>>>

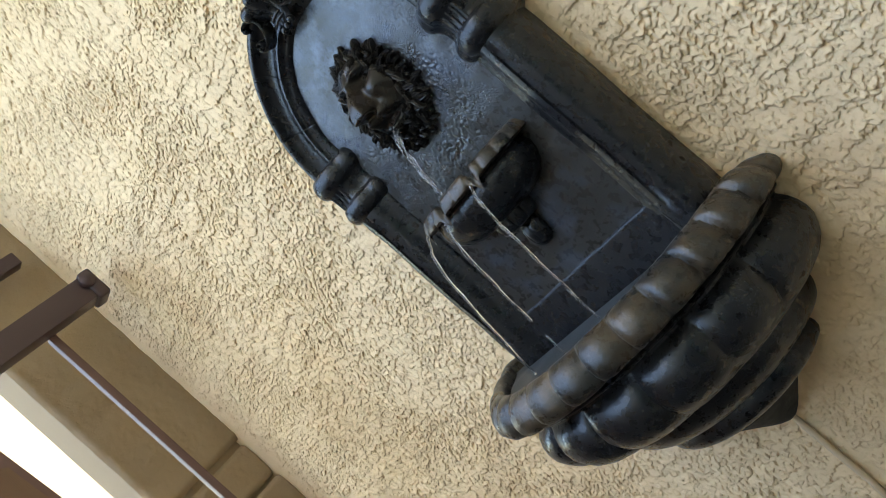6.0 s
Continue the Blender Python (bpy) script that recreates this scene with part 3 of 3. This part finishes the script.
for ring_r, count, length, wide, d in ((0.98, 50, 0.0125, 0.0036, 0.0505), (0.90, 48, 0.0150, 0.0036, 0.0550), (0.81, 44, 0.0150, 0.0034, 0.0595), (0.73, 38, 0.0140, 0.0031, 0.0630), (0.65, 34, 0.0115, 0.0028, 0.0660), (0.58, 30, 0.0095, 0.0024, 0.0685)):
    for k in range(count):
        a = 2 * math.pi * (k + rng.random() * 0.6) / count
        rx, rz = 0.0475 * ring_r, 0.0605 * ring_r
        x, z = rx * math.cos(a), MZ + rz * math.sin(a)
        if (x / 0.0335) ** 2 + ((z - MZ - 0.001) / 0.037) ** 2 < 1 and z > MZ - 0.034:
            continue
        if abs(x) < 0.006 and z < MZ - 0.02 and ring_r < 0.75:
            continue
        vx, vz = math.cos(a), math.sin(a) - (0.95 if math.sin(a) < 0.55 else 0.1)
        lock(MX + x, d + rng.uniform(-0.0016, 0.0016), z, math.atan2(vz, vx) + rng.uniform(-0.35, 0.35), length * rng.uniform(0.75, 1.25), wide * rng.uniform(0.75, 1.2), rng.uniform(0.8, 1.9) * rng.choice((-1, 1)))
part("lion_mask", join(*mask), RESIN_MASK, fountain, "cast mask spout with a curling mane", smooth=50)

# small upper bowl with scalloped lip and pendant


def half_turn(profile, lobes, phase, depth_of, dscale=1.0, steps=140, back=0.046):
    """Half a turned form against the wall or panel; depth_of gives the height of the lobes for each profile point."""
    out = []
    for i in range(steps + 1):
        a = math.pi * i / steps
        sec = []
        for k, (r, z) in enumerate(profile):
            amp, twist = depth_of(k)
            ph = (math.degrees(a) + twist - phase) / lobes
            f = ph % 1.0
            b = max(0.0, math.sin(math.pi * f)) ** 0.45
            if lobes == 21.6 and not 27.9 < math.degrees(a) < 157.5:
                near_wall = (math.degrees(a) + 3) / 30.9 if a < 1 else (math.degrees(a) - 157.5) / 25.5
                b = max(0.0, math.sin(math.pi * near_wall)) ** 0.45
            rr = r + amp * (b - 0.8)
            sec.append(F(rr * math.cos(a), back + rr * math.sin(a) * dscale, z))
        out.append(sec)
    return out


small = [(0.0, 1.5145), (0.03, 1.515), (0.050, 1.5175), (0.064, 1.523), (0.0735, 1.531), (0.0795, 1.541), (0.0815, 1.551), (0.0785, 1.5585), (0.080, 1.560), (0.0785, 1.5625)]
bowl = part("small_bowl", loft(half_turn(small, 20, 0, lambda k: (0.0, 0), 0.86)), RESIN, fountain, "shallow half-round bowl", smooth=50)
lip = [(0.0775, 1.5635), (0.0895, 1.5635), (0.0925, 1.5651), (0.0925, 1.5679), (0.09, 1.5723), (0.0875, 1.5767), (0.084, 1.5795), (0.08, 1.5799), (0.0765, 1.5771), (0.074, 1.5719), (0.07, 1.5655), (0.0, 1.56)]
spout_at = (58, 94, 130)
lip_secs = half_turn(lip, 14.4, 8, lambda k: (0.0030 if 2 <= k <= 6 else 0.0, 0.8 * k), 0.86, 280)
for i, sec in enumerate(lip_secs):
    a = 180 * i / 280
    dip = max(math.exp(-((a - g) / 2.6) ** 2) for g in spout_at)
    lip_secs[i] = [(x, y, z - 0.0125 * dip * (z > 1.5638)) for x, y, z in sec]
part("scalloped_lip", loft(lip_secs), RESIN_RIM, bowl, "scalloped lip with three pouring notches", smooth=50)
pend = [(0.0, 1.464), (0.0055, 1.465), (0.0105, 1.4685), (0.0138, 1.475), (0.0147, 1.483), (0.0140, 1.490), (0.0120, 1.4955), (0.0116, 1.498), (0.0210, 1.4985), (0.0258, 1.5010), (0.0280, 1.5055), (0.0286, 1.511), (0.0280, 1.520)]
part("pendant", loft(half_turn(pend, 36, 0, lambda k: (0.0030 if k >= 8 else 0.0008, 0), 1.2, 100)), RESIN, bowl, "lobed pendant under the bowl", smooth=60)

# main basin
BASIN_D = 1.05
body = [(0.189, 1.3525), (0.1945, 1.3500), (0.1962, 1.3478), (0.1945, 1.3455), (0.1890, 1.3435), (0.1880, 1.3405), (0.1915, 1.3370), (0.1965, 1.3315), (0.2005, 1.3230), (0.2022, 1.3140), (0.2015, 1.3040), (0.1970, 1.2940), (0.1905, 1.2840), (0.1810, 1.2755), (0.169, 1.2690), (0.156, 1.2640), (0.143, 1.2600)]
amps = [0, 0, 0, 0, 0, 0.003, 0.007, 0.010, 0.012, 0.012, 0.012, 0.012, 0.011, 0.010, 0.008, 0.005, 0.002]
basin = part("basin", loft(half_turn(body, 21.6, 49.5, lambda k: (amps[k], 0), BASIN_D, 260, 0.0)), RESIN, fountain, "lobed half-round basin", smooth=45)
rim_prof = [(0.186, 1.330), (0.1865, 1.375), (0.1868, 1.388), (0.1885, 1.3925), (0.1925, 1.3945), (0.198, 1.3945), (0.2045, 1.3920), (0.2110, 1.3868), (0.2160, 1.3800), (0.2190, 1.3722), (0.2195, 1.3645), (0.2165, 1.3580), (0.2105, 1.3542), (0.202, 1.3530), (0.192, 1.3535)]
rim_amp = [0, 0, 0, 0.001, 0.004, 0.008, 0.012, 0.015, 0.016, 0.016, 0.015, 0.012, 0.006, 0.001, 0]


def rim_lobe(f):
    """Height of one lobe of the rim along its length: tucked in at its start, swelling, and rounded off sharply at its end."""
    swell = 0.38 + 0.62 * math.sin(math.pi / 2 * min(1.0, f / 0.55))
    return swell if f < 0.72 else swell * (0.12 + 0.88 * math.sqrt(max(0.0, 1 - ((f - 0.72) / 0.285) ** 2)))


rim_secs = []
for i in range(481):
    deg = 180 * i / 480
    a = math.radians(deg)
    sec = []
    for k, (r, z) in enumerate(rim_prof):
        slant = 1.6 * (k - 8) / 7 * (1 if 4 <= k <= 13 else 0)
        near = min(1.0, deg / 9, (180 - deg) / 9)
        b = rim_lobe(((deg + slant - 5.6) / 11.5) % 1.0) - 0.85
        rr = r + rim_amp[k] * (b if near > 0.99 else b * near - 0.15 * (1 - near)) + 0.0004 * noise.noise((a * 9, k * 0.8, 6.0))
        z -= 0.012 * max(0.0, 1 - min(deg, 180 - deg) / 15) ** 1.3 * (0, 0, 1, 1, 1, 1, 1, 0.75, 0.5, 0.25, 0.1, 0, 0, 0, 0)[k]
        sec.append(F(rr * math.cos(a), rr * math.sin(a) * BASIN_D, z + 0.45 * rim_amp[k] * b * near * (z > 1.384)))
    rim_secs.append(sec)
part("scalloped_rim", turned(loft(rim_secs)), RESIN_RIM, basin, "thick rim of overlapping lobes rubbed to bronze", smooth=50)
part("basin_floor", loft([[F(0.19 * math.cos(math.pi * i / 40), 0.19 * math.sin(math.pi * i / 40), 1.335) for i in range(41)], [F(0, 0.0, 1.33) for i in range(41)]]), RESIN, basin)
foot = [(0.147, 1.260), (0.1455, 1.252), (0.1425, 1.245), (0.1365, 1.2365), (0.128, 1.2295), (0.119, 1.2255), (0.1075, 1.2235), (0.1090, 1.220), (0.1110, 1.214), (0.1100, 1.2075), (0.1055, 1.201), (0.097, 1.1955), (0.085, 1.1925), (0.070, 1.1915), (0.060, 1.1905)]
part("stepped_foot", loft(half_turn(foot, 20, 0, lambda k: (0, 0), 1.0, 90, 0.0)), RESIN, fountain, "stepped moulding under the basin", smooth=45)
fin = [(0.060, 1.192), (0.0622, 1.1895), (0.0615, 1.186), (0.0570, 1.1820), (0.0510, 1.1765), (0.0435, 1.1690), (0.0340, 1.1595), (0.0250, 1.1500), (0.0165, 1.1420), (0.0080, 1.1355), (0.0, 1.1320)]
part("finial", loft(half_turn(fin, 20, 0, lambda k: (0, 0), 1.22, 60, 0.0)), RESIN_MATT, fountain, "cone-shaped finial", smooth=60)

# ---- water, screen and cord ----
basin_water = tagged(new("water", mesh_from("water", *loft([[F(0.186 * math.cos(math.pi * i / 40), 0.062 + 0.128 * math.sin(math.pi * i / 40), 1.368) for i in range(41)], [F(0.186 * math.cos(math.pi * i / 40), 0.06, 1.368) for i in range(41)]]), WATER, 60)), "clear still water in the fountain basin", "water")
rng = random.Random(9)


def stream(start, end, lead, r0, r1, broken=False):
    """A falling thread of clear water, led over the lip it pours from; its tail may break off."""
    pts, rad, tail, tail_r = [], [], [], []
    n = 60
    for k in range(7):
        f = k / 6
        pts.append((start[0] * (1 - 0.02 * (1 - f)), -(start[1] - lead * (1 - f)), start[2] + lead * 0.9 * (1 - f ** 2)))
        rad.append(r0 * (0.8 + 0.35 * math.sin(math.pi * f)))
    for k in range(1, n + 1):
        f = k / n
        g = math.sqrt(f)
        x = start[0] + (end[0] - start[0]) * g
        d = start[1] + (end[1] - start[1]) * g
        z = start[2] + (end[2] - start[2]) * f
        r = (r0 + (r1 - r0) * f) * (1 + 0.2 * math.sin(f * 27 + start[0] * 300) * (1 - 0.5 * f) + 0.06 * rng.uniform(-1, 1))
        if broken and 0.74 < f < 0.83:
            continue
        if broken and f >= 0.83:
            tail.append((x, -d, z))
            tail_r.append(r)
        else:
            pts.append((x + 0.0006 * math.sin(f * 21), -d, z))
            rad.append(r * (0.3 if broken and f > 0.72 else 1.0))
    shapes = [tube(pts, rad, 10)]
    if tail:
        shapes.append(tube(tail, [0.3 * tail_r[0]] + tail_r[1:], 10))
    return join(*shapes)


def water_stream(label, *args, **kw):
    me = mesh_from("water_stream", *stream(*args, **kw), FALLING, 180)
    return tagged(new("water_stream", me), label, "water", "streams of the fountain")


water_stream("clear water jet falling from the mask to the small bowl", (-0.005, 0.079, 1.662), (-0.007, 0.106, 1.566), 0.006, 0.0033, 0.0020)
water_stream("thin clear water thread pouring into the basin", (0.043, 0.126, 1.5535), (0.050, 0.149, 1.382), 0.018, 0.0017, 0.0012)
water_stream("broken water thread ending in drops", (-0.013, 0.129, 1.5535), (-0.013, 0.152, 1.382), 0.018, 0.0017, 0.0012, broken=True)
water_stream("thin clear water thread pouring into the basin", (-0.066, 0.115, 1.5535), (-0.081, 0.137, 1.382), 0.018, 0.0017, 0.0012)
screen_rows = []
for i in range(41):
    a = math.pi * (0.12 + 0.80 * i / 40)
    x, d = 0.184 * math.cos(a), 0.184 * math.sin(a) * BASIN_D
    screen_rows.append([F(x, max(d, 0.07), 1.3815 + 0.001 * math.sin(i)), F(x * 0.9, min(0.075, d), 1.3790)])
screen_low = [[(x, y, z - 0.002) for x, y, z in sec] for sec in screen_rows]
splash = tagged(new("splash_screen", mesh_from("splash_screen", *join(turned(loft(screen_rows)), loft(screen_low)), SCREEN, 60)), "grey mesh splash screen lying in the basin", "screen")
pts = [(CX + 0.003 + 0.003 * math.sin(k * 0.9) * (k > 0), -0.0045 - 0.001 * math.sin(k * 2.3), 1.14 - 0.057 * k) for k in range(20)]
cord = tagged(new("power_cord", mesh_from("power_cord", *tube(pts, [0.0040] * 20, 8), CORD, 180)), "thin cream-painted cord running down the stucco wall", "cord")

<<<

> What you should do
Without the pictures, please reproduce each line of the listing above exactly, from the first one through the line bearing "# small upper".

> Response
6.0 s
Continue the Blender Python (bpy) script that recreates this scene with part 3 of 3. This part finishes the script.
for ring_r, count, length, wide, d in ((0.98, 50, 0.0125, 0.0036, 0.0505), (0.90, 48, 0.0150, 0.0036, 0.0550), (0.81, 44, 0.0150, 0.0034, 0.0595), (0.73, 38, 0.0140, 0.0031, 0.0630), (0.65, 34, 0.0115, 0.0028, 0.0660), (0.58, 30, 0.0095, 0.0024, 0.0685)):
    for k in range(count):
        a = 2 * math.pi * (k + rng.random() * 0.6) / count
        rx, rz = 0.0475 * ring_r, 0.0605 * ring_r
        x, z = rx * math.cos(a), MZ + rz * math.sin(a)
        if (x / 0.0335) ** 2 + ((z - MZ - 0.001) / 0.037) ** 2 < 1 and z > MZ - 0.034:
            continue
        if abs(x) < 0.006 and z < MZ - 0.02 and ring_r < 0.75:
            continue
        vx, vz = math.cos(a), math.sin(a) - (0.95 if math.sin(a) < 0.55 else 0.1)
        lock(MX + x, d + rng.uniform(-0.0016, 0.0016), z, math.atan2(vz, vx) + rng.uniform(-0.35, 0.35), length * rng.uniform(0.75, 1.25), wide * rng.uniform(0.75, 1.2), rng.uniform(0.8, 1.9) * rng.choice((-1, 1)))
part("lion_mask", join(*mask), RESIN_MASK, fountain, "cast mask spout with a curling mane", smooth=50)

# small upper bowl with scalloped lip and pendant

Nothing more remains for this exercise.